Democrats have historically positioned themselves as opponents of partisan gerrymandering yet the Virginia and California efforts mark a clear tactical shift toward matching Republican ruthlessness. The change appears born of necessity. After the Supreme Court ruled in 2019 that federal courts would not intervene in partisan map disputes and following Trump's public pressure on Texas the party concluded that unilateral restraint amounted to unilateral disarmament. The result is a landscape where both sides are now willing to bend institutions to their will.

The immediate legal landscape remains fluid. A Virginia judge blocked the new map on procedural grounds shortly after the vote though appeals are expected to move quickly. Similar fights are brewing in other states including potential Republican efforts in Florida that could offset some of the Democratic gains. Prediction markets and early modeling already suggest the net national effect could be close to a wash or even tilt slightly toward Democrats depending on how courts rule and whether additional states join the fray.

What is beyond dispute is the damage to public trust.

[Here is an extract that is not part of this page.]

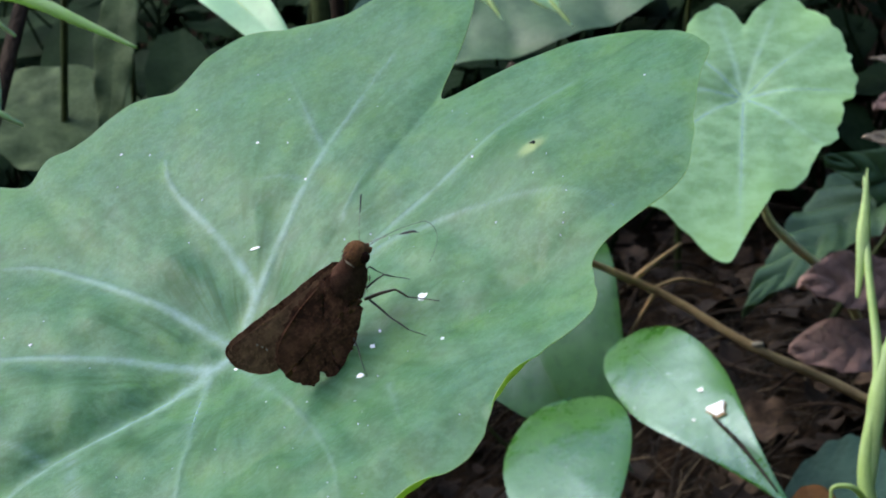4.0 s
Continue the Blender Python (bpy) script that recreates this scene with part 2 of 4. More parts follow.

Gerrymandering has always distorted representation but the current cycle has accelerated it into a perpetual war fought between elections rather than after censuses. Maps become weapons rather than reflections of communities. Competitive districts vanish. Extremes are rewarded. Voters in both parties increasingly find themselves in safe seats where the only real contest is the primary leaving the general election a formality.

Trump's gambit was always a high-stakes bet that Republicans could extract maximum advantage before Democrats responded in force. That wager now looks like a strategic blunder. By starting the war he handed Democrats both the justification and the playbook to fight back with equal aggression. The House majority that Republicans viewed as their firewall against accountability is suddenly more precarious. Yet the real casualty is the idea that electoral maps should be drawn to serve democracy rather than the narrow interests of whichever party holds momentary power in a given state legislature. As this conflict spreads the losers are not simply one side or the other but the voters left with ever more polarized unrepresentative government.